I suspect there's a story something like this going on:

- The sexual revolution gave new freedoms to women

- Group A were basically fine/genuinely well-aligned with The Old Ways

- Group B genuinely struggled with The Old Ways

- Group C lean in the direction of Group A

- Group D lean in the direction of Group B

- C and D are adaptable and can tolerate differing levels of societal conditioning about their sex lives. Research could tell us the relative sizes of these groups and identify subgroups and totally different groups (like maybe asexual people are totally orthogonal to these groups)

- Political arguments are going to happen with the primary, passionately-motivated group.

My experience here is in dating across these group lines. I have dated women (females, but I don't want to sound like I'm wearing a fedora) who genuinely are Type A Sex Hobbiests all the way to nearly asexual women.

It's not uncommon for me to talk to women who are genuinely confused/upset that OTHER women have differing opinions on sexuality than they do. It's always in the anti-porn/anti-promiscuity direction (I believe I have a biased sample, because those are the women I'm going to disagree with most easily).

I'm pretty confident that at least some of the women I've dated genuinely liked porn, orgasms, masturbation, being promiscuous.
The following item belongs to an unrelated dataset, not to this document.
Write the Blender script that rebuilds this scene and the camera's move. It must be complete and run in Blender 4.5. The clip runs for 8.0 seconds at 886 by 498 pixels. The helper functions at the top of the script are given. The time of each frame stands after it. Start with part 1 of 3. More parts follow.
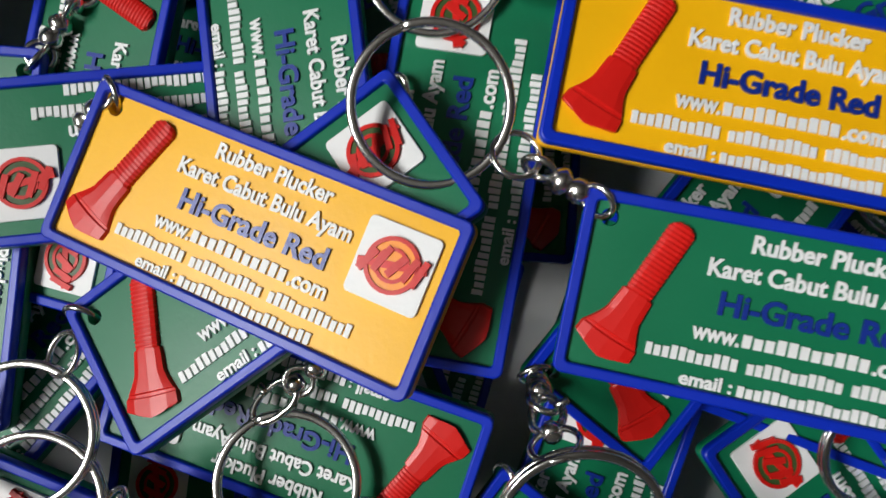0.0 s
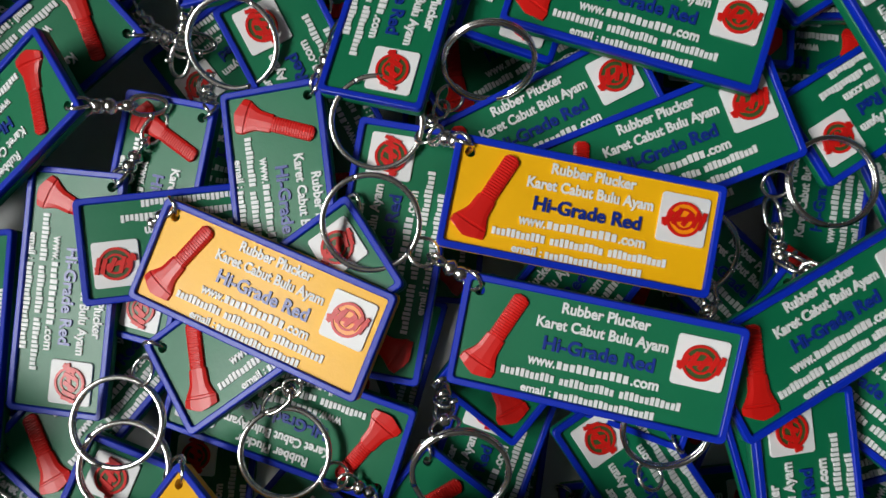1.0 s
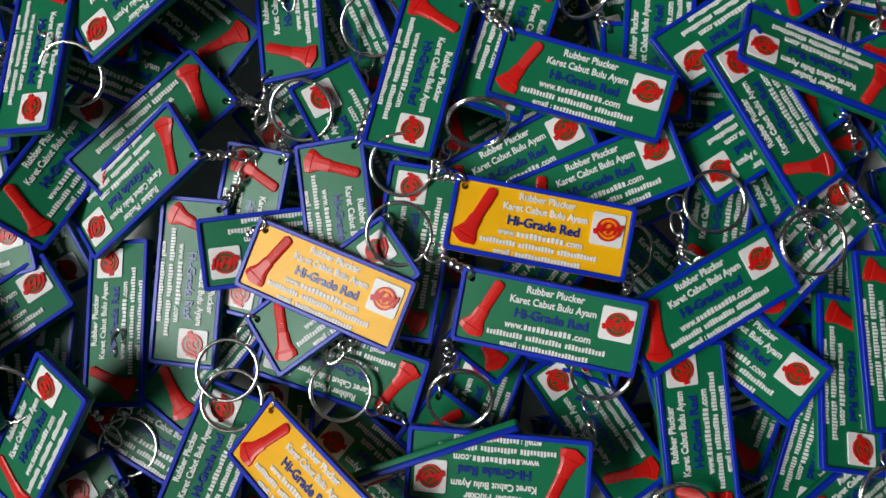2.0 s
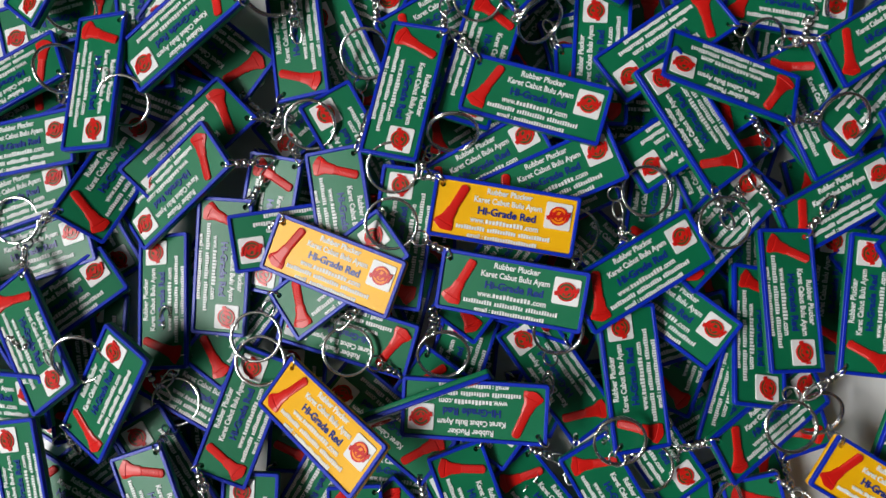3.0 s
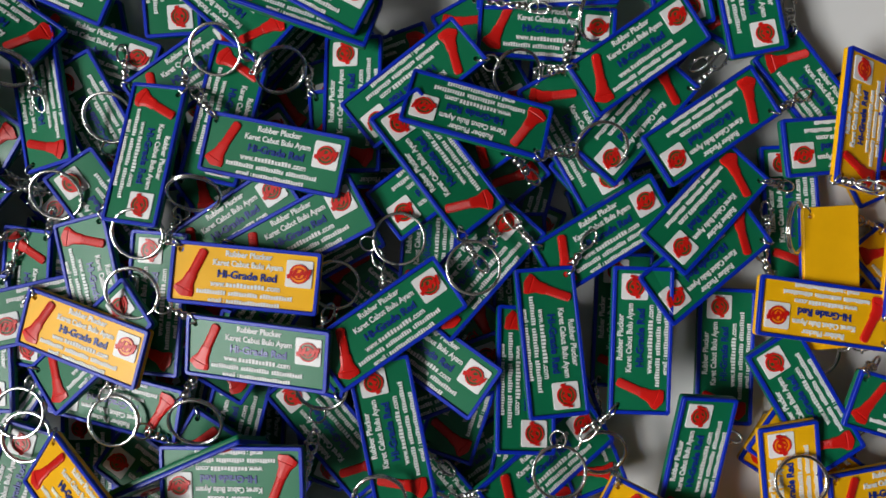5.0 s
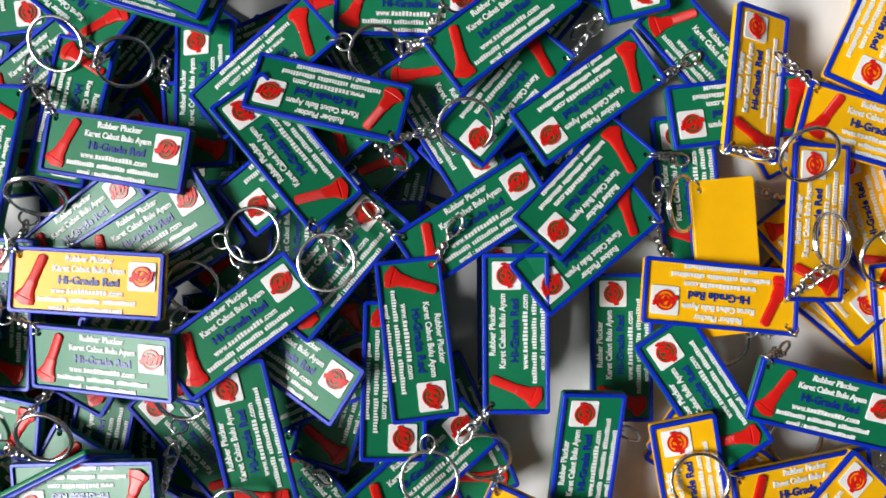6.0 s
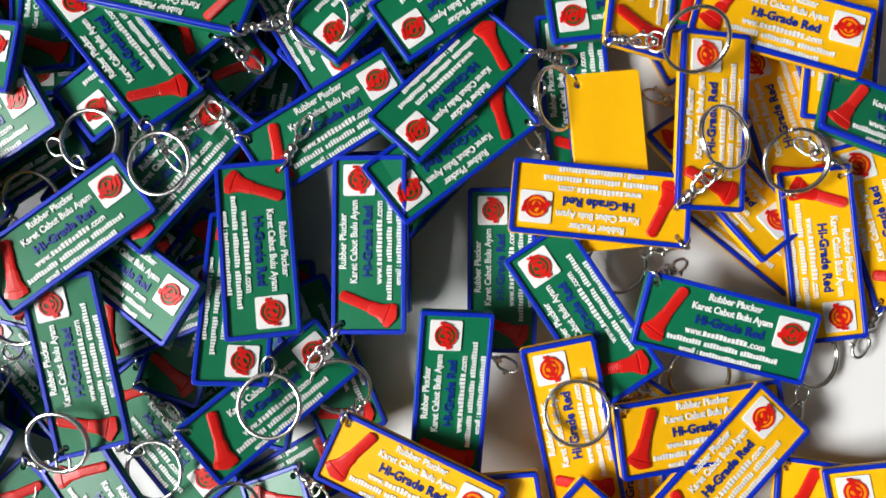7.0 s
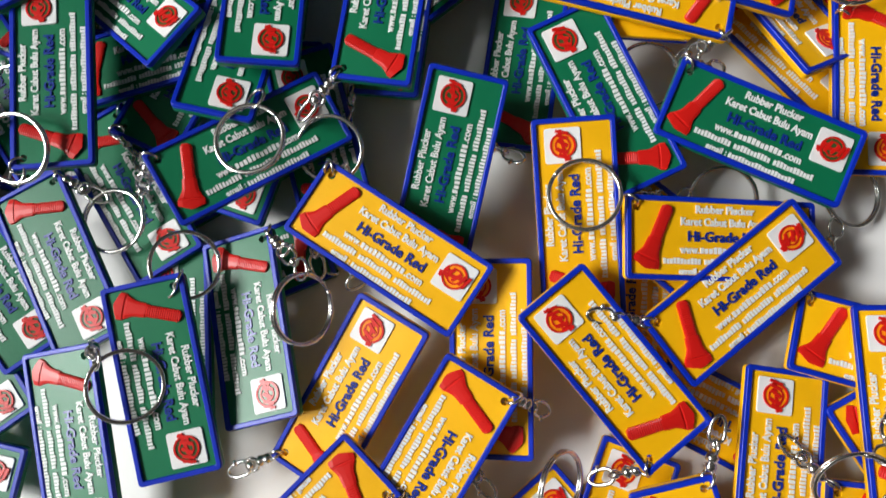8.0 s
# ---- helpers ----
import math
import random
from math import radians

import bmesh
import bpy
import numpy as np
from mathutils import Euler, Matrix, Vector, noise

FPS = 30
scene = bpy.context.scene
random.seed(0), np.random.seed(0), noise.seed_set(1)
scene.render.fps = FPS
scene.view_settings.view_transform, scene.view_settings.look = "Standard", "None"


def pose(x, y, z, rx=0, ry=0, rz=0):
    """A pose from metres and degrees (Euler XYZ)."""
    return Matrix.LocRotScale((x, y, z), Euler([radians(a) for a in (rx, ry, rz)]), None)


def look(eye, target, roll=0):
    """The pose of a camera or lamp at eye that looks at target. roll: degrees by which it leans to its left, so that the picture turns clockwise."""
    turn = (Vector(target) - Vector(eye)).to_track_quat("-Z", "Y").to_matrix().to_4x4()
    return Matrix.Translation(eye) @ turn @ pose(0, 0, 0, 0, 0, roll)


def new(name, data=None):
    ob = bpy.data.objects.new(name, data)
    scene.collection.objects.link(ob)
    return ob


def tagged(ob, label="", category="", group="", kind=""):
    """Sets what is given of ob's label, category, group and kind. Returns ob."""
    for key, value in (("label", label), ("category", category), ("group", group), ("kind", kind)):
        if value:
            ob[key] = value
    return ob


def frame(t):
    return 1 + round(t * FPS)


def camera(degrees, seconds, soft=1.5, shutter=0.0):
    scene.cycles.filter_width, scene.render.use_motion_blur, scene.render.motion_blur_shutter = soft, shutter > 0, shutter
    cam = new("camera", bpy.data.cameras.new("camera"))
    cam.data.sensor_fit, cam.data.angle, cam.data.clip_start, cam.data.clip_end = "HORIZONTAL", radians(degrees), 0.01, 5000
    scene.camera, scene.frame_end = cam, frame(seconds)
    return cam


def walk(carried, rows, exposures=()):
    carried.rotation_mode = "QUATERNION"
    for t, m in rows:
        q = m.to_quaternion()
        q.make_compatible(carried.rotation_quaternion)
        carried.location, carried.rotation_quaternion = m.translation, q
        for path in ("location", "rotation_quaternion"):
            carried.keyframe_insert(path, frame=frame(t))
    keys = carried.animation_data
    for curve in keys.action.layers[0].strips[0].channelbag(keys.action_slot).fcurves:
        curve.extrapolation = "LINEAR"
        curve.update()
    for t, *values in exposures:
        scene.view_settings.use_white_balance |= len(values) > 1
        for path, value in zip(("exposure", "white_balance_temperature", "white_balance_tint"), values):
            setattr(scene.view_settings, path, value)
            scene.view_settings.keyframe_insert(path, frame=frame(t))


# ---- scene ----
# ---- the camera and its walk ----
cam = camera(64.67, 8.0, soft=1.5, shutter=0.15)
walk(cam, [
    (0.0, pose(-0.0055, -0.0072, 0.1603, 4.57, -0.89, 0.15)),
    (0.5, pose(0.0046, 0.0025, 0.1966, 4.51, -1.41, -0.48)),
    (1.0, pose(0.0084, 0.0055, 0.2319, 3.61, -1.30, 0.01)),
    (1.5, pose(0.0029, 0.0059, 0.2776, 3.58, -1.16, 0.62)),
    (2.8, pose(0.0164, -0.0004, 0.3742, 1.68, -0.14, -2.70)),
    (3.0, pose(0.0151, -0.0002, 0.3864, 1.86, -0.49, -1.80)),
    (3.5, pose(0.0166, 0.0172, 0.4200, 2.04, -0.12, -1.53)),
    (4.0, pose(0.0277, 0.0256, 0.4173, 2.54, 0.12, -1.52)),
    (4.5, pose(0.0846, 0.0137, 0.3950, 1.48, 0.59, -3.53)),
    (5.0, pose(0.1465, 0.0222, 0.3777, 1.07, 1.26, -5.83)),
    (5.2, pose(0.1592, 0.0217, 0.3727, 1.00, 1.69, -6.38)),
    (6.3, pose(0.2435, -0.0022, 0.3376, 1.17, 4.44, -8.47)),
    (6.5, pose(0.2555, -0.0125, 0.3276, 1.39, 4.88, -8.35)),
    (7.0, pose(0.2844, -0.0476, 0.3110, 2.98, 6.18, -8.03)),
    (7.5, pose(0.2763, -0.1006, 0.2921, 5.68, 6.18, -3.84)),
    (8.0, pose(0.2774, -0.1564, 0.2746, 9.29, 6.34, 0.66)),
], exposures=[(0.0, -0.25), (0.5, -0.3), (1.5, -0.4), (3.5, -0.2), (5.2, -0.3), (6.3, 0.65), (7.0, 0.65), (8.0, 0.25)])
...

I had to learn to have meaningful conversations about these things to suss out the kinds of women who actually enjoyed what we were doing together vs women who were just doing it because they thought it was what I wanted. If I didn't get the mischievous smile and bright-eyed look when talking about mutual interests, the tone of a connection were going to be pretty different.

So, back to the post and not humblebragging, I suspect that people struggle to untangle their own deep feelings about sex from how OTHERS experience sex and assume that all people who are like them feel the same.